US companies could have pursued efficiency earlier. They did not, because abundance rewards size and speed. Restraint looks weak when money is easy and narratives celebrate dominance.

This reframes the AGI debate. If most researchers do not believe current systems are on a path to general intelligence, inevitability begins to look less like fact and more like a story we tell to avoid responsibility.

Inevitability is not physics. It is choice.

The question we keep avoiding

Across both sessions, one question kept surfacing without ever being asked directly.

Do we actually need this?

Not in the abstract. Not as a thought experiment. But in the concrete sense of what we are choosing to build, fund, and normalize.

During the panel, a tension lingered. On one hand, these systems are described as brittle, narrow, and far from human intelligence. On the other, they are framed as forces powerful enough to reshape labor, culture, and geopolitics.
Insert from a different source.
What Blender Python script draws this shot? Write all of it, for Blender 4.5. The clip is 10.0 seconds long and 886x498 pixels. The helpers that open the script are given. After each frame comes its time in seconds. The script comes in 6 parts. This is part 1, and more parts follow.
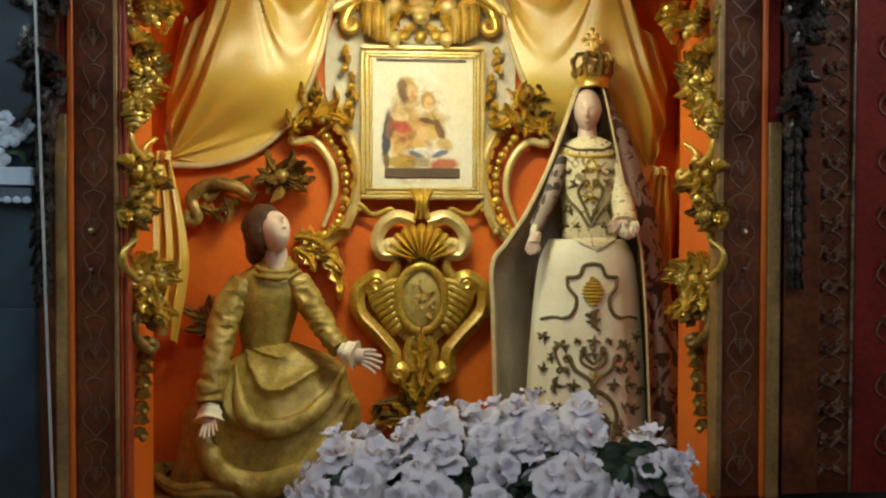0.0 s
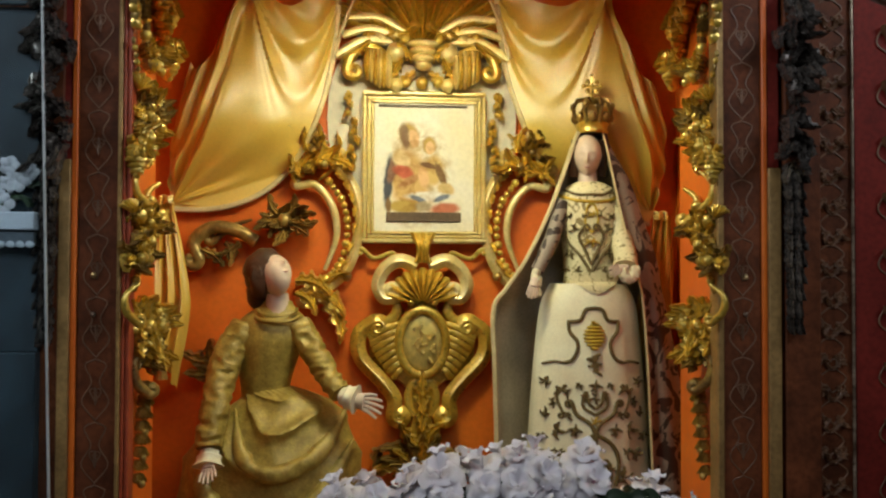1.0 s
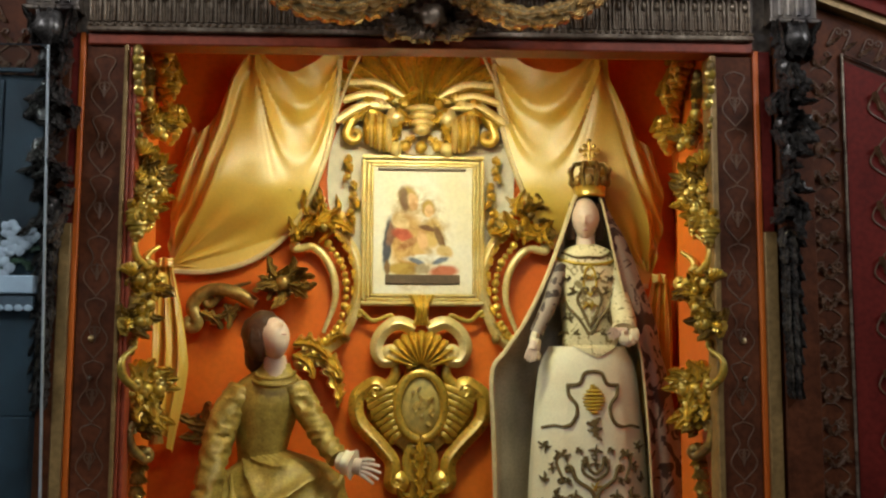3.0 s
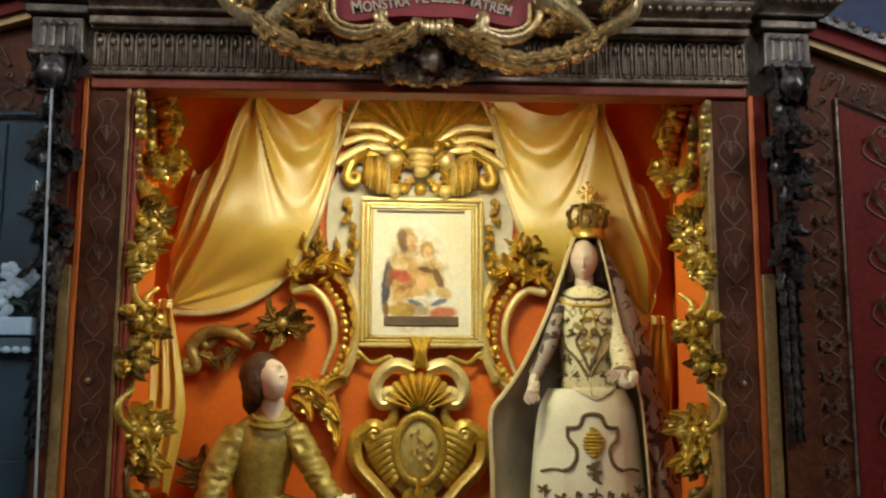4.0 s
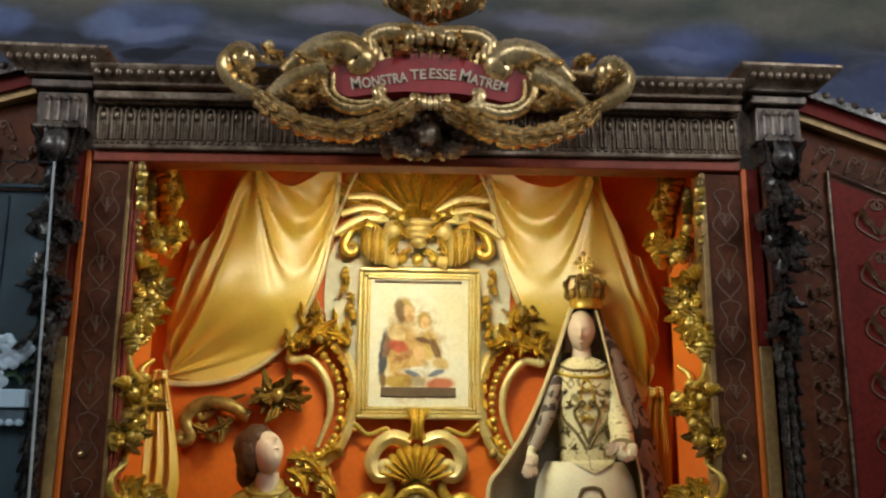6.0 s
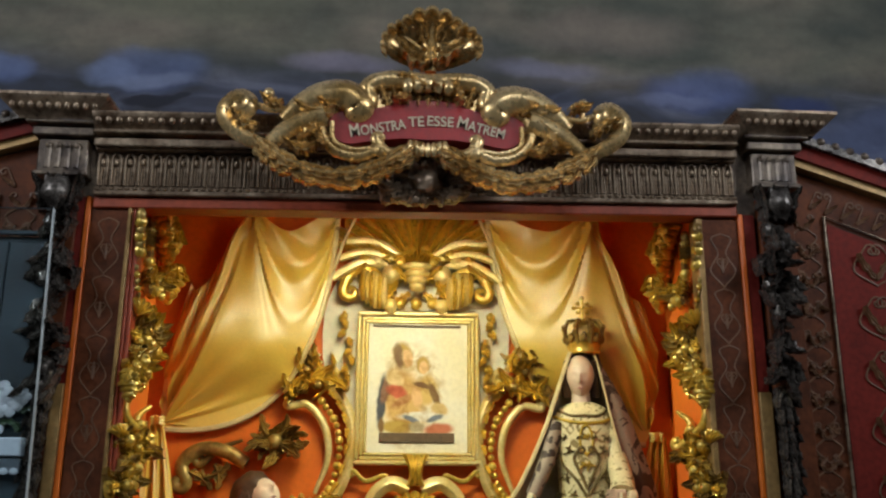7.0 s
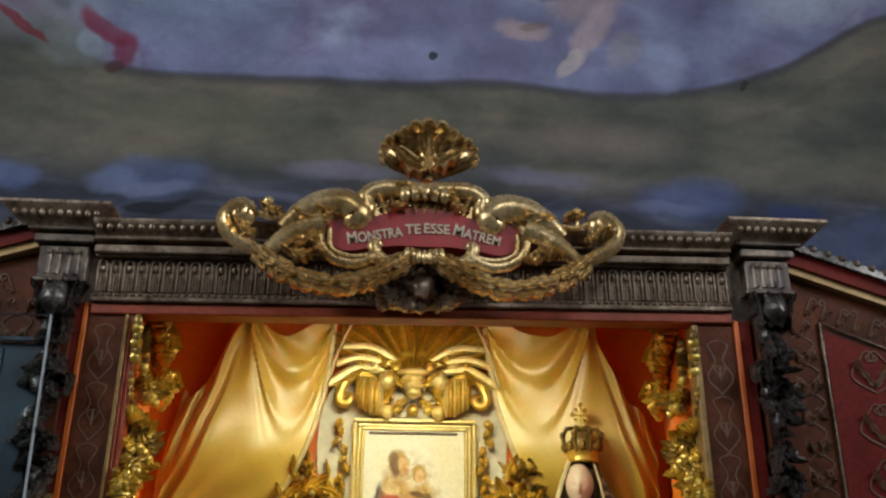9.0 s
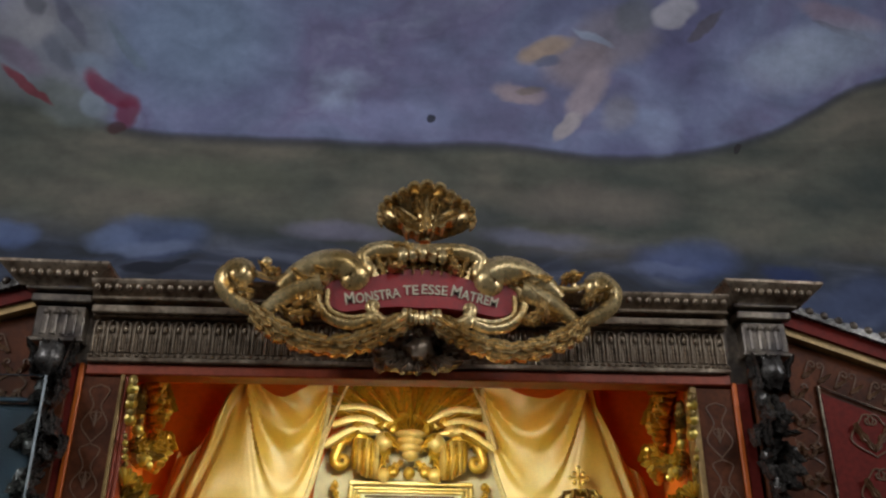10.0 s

We move between dismissal and awe, rarely stopping to ask why both narratives coexist.

Karen Hao’s work sharpens this contradiction. When companies market systems as universal problem solvers, they invite misuse they cannot govern. When they frame themselves as humanity’s last defense, they demand trust without accountability. And when they insist that progress requires ever more scale, they quietly move the costs onto communities that never agreed to carry them.

The question, then, is not whether AI can do more. It is whether this particular version of AI, built around concentration and opacity, aligns with what we actually want.

Both sessions pointed toward a quieter alternative. Narrow systems. Clear boundaries. Accountability by design. Tools meant to assist, not replace.

This is not a rejection of ambition. It is a demand for choice.

Because when we avoid the question, someone else answers it for us. And by the time the answer becomes visible, it may already be embedded in infrastructure, contracts, and habits that are hard to undo.

END NOTE

Walking out of the event that weekend, I did not feel alarmed. I felt recalibrated.

Both sessions stripped away a convenient illusion. That AI is something happening to us, rather than something being built through a series of very human choices. Choices about money. About speed. About who gets heard and who absorbs the cost.

What stayed with me was not a fear of machines becoming too intelligent. It was a discomfort with how quickly we outsource judgment. When we accept narratives of inevitability, we stop asking who benefits, who decides, and who pays. We stop noticing when abstraction hides impact.

Neither session argued for rejecting AI. In fact, both suggested the opposite. That care, constraint, and specificity are signs of seriousness, not resistance. That tools designed with limits can be more powerful than systems designed to do everything. That progress does not always look like acceleration.

I keep coming back to a simple idea from the panel discussion. Intelligence is not just about doing more tasks. It is about knowing which ones matter. That applies to humans as much as it does to machines.

If there is a takeaway from holding these two rooms together, it is this. The future of AI will not be decided by benchmarks or roadmaps alone. It will be shaped by what we normalize, what we question, and what we quietly allow to pass as inevitable.

Slowing down to ask better questions is not anti-technology. It is how we stay involved in the story rather than becoming footnotes to it.

That, to me, feels like the real work ahead.